普及公演「琉球舞踊鑑賞教室」 Photo: 国立劇場おきなわ

開場20周年を迎えさまざまな記念公演を実施

日本博2.0では、こうした取組をさらに発展させ、沖縄に向かう旅客機内で沖縄伝統芸能を紹介するCMを流し、英語通訳付きのバックステージツアーや観光拠点でのワークショップなどを開催してきた。例えば、沖縄美ら島(ちゅらしま)財団との連携により、沖縄観光でも人気の高い那覇(なは)市の首里城(しゅりじょう)*****のガイドツアーにおいて、組踊ワークショップ実施した。
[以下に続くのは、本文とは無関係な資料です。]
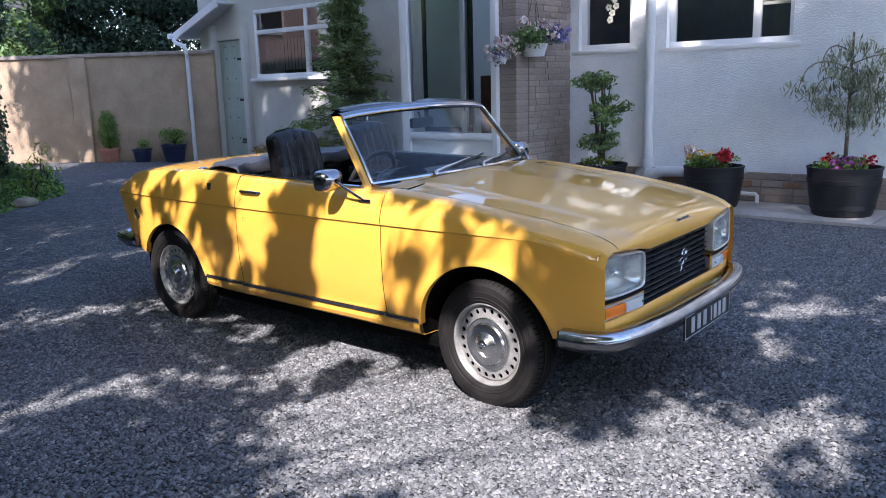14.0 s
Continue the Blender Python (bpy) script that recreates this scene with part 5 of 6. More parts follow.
# tall trees behind the neighbours, mirrored in the bonnet and the windscreen
for x, y, z, rx, rz in ((-7.0, 25.0, 8.0, 3.2, 3.0), (-1.0, 31.0, 9.5, 4.0, 3.8), (6.0, 30.0, 9.0, 3.8, 3.6), (12.0, 24.0, 8.5, 3.6, 3.4)):
    tr_ = empty("tree", pose(x, y, ground_z(x, y)), "tall dark tree behind the neighbouring houses", "tree", "garden trees")
    limb("trunk", [(0, 0, -0.1), (0.1, 0.05, z * 0.5), (0, 0, z)], 0.24, 0.10, BARK, tr_)
    p, nn = clump_points(blobs_in(0, 0, z, rx, rx, rz, 60, 1.1, R3), 150)
    leaf_mesh("crown", p, nn, 0.34, 0.20, L_MID, tr_)

# ---------------------------------------------------------------- back wall
WALL = [(2.30, 13.50), (0.95, 15.68), (-1.15, 18.95), (-2.6, 21.2)]


def wall_run(name, a, b, thick, z0, z1, material, parent=None, off=0.0):
    a, b = Vector(a), Vector(b)
    d = (b - a).normalized()
    nrm = Vector((-d.y, d.x))
    if nrm.y > 0:
        nrm = -nrm
    bm = bmesh.new()
    ln = (b - a).length
    bm_box(bm, 0, ln, -thick / 2, thick / 2, z0, z1, 0.008)
    m = Matrix.Translation((a.x + nrm.x * off, a.y + nrm.y * off, 0)) @ Matrix.Rotation(math.atan2(d.y, d.x), 4, "Z")
    bmesh.ops.transform(bm, matrix=m, verts=bm.verts)
    return part(name, bm, material, parent)


wall = wall_run("wall_back", WALL[0], WALL[3], 0.20, 0.05, 2.14, ROUGHCAST)
tagged(wall, "tall sand-coloured roughcast boundary wall", "wall", kind="structure")
wall_run("coping", (2.30, 13.50), (-2.62, 21.23), 0.27, 2.14, 2.205, COPING, wall)
wall_run("pier", (1.03, 15.55), (0.86, 15.82), 0.09, 0.1, 2.135, ROUGHCAST, wall, 0.14)
wall_run("vent_panel", (-1.32, 19.22), (-1.18, 19.0), 0.03, 0.5, 0.95, TERRACOTTA, wall, 0.11)

# neighbour's gable and hedge beyond the wall
nb = empty("neighbour_house", pose(0, 0, 0), "neighbouring grey rendered house with a white bargeboard", "house")
obj("gable_wall", [(-3.5, 25.0, 0.0), (5.5, 24.0, 0), (5.5, 24.0, 3.0), (2.6, 24.3, 4.9), (-3.5, 25.0, 1.6), (-3.5, 29, 0), (5.5, 29, 0), (5.5, 29, 3), (2.6, 29, 4.9), (-3.5, 29, 1.6)], [(0, 1, 2, 3, 4), (5, 9, 8, 7, 6), (0, 5, 6, 1), (1, 6, 7, 2), (4, 9, 5, 0)], GREYHARL, nb, False)
obj("bargeboard", [(-3.7, 24.85, 1.72), (2.6, 24.15, 5.15), (2.6, 24.15, 4.85), (-3.7, 24.85, 1.42), (-3.7, 24.95, 1.72), (2.6, 24.25, 5.15), (2.6, 24.25, 4.85), (-3.7, 24.95, 1.42)], [(0, 1, 2, 3), (4, 7, 6, 5), (0, 4, 5, 1), (3, 2, 6, 7)], UPVC, nb, False)
obj("roof", [(-3.9, 24.75, 1.75), (2.6, 24.1, 5.25), (2.6, 29.5, 5.25), (-3.9, 29.5, 1.75), (5.9, 23.9, 3.1), (5.9, 29.5, 3.1)], [(0, 1, 2, 3), (1, 4, 5, 2)], SLATE, nb, False)
for x, y, k, m in ((2.6, 19.4, 26, L_HEDGE), (4.4, 18.0, 30, L_HEDGE), (6.2, 16.6, 30, L_HEDGE), (3.4, 18.9, 20, L_HEDGE), (8.0, 15.4, 26, L_HEDGE)):
    lb = blobs_in(0, 0, 2.6, 1.2, 0.9, 1.9, k, 0.55, R3)
    shrub("laurel_hedge", x, y, 0.3, lb, m, 1700, 0.105, 0.55, "tall dark laurel hedge behind the wall", "hedge", 4)
# hedge end in a lighter leaf material, which paints the sun on it
lb = blobs_in(0, 0, 2.6, 0.5, 0.6, 1.2, 16, 0.4, R3)
shrub("laurel_hedge", 1.7, 19.5, 0.3, lb, L_MID, 1500, 0.12, 0.55, "end of the laurel hedge behind the wall, sunlight put into lighter leaves", "hedge", 4)
# pink house far behind the border
ph = empty("pink_house", pose(-9, 27, 0), "distant pale pink rendered house behind the trees", "house")
box("house_wall", -3.0, 9.0, 0, 6, 0, 6.2, PINKHARL, ph)
obj("roof", [(-3.4, -0.5, 6.1), (9.4, -0.5, 6.1), (9.4, 3, 8.6), (-3.4, 3, 8.6), (9.4, 6.5, 6.1), (-3.4, 6.5, 6.1)], [(0, 1, 2, 3), (3, 2, 4, 5)], SLATE, ph, False)
for x in (-1.2, 1.8, 4.6, 7.2):
    w = box("window", x, x + 1.2, -0.05, 0.02, 3.6, 4.9, UPVC, ph)
    box("pane", x + 0.1, x + 1.1, -0.06, -0.02, 3.7, 4.8, GRILLEBLACK, w, 0)


# ---------------------------------------------------------------- the house
HX = 2.72
PAVE_Z = 0.105


def wall_with_holes(name, x0, x1, y0, y1, z0, z1, holes, material):
    """A wall along y with rectangular openings (ya, yb, za, zb) right through it."""
    ys = sorted({y0, y1, *[h[0] for h in holes], *[h[1] for h in holes]})
    zs = sorted({z0, z1, *[h[2] for h in holes], *[h[3] for h in holes]})
    bm = bmesh.new()
    vt = {}

    def v(x, y, z):
        k = (round(x, 4), round(y, 4), round(z, 4))
        if k not in vt:
            vt[k] = bm.verts.new(k)
        return vt[k]

    def solid(i, j):
        if not (0 <= i < len(ys) - 1 and 0 <= j < len(zs) - 1):
            return False
        a, b = (ys[i] + ys[i + 1]) / 2, (zs[j] + zs[j + 1]) / 2
        return not any(h[0] < a < h[1] and h[2] < b < h[3] for h in holes)
    for i in range(len(ys) - 1):
        for j in range(len(zs) - 1):
            if not solid(i, j):
                continue
            a, b, c, d = ys[i], ys[i + 1], zs[j], zs[j + 1]
            bm.faces.new((v(x0, b, c), v(x0, a, c), v(x0, a, d), v(x0, b, d)))
            bm.faces.new((v(x1, a, c), v(x1, b, c), v(x1, b, d), v(x1, a, d)))
            if not solid(i - 1, j):
                bm.faces.new((v(x0, a, c), v(x1, a, c), v(x1, a, d), v(x0, a, d)))
            if not solid(i + 1, j):
                bm.faces.new((v(x1, b, c), v(x0, b, c), v(x0, b, d), v(x1, b, d)))
            if not solid(i, j - 1):
                bm.faces.new((v(x0, b, c), v(x1, b, c), v(x1, a, c), v(x0, a, c)))
            if not solid(i, j + 1):
                bm.faces.new((v(x0, a, d), v(x1, a, d), v(x1, b, d), v(x0, b, d)))
    return part(name, bm, material, None, smooth=False)


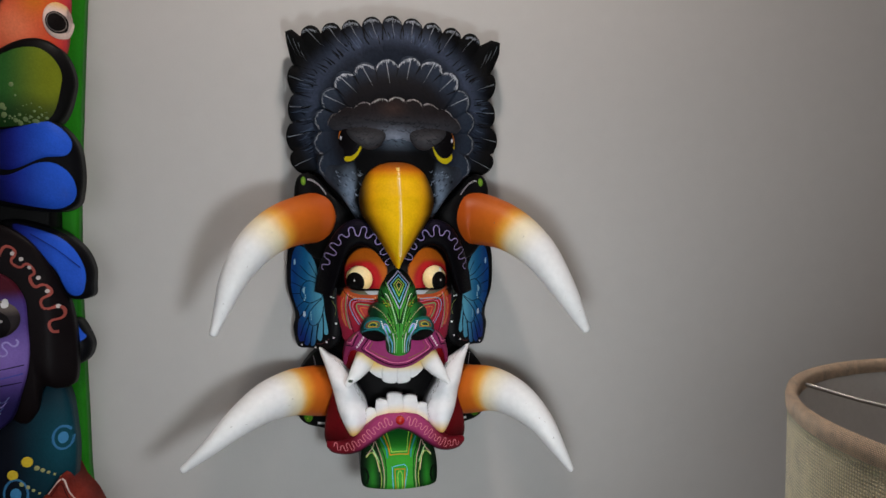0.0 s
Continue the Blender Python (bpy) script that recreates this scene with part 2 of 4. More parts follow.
def strokes(name, lines, bvh, parent, lift=0.35, label="", mat=None):
    """Brush lines laid on a surface: each line is (points, width, colour), with soft uneven width and a low crown of paint."""
    verts, faces, cols = [], [], []
    for pts, width, colour, *ends in lines:
        p = np.array(pts, float) if len(pts) > 40 else spline(pts, max(10, 7 * len(pts)))
        tan = np.gradient(p, axis=0)
        tan /= np.maximum(np.linalg.norm(tan, axis=1), 1e-6)[:, None]
        nor = np.stack([-tan[:, 1], tan[:, 0]], 1)
        last, first = None, len(verts)
        count = 0
        for i in range(len(p)):
            w = width / 2 * (0.86 + 0.28 * noise.noise((p[i][0] * 0.11, p[i][1] * 0.11, width)))
            u = i / (len(p) - 1)
            if ends:
                w *= max(0.15, math.sin(math.pi * min(1, max(0.03, ends[0] + (1 - ends[0]) * u))))
            row = []
            for k, h in ((-1, 0.05), (0, 1.0), (1, 0.05)):
                x, z = p[i] + nor[i] * w * k
                d = front(bvh, x, z, last)
                if d is None:
                    break
                row.append((x, d + lift * h + 0.08, z))
            if len(row) < 3:
                continue
            last = row[1][1] - lift - 0.08
            if count and max(abs(row[1][1] - verts[-2][1]), 0) > 9:
                count = 0
            verts += row
            cols += [colour] * 3
            if count:
                k = len(verts) - 6
                faces += [(k, k + 1, k + 4, k + 3), (k + 1, k + 2, k + 5, k + 4)]
            count += 1
    return tagged(link(name, verts, faces, mat or PAINT, parent, label, cols), kind="stuff" if len(lines) > 2 else "")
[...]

このワークショップには外国人を含めて約250名が参加した。

首里城ガイドツアーでの組踊(くみおどり)ワークショップ Photo: 国立劇場おきなわ

2024年1月に開場20周年を迎えた国立劇場おきなわでは、この1年間、さまざまな記念公演や鑑賞教室などを企画している。沖縄は、地理的・歴史的にアジア・太平洋地域の交流のハブの位置にあった。その沖縄に根付いた伝統芸能の鑑賞を通じて、広大なアジア・太平洋地域の文化交流について考えることは大きな意義があるだろう。

開場20周年を迎えた国立劇場おきなわ
Photo: 国立劇場おきなわ

「国立劇場おきなわ」のWebページ » https://www.nt-okinawa.or.jp/

* 組踊はせりふ、音楽、所作、舞踊によって構成される歌舞劇。琉球古来の芸能や故事をもとに創作したという。
** 組踊と同時期に、古典舞踊の基礎が固められたが、その後に民謡や俗謡を取り入れた新しい舞踊「雑踊(ぞうおどり)」や「創作舞踊」が生み出され、総称「琉球舞踊」となって、庶民芸能として定着した。
*** 1880年代頃に那覇(なは)に芝居小屋ができ、庶民の風俗と人情を描いた「歌劇」や「方言せりふ劇」が上演されてきたが、それを「沖縄芝居」と言う。
**** 14世紀末頃に中国から伝来した弦楽器「三線(さんしん)」を使う古典音楽や民謡。
***** 琉球王国(1429~1879)の王城(おうじょう)。1945年の戦災後、1992年に再建され世界遺産にも登録された。2019年の火災で正殿などが消失したが、現在、再建・修復が進められている。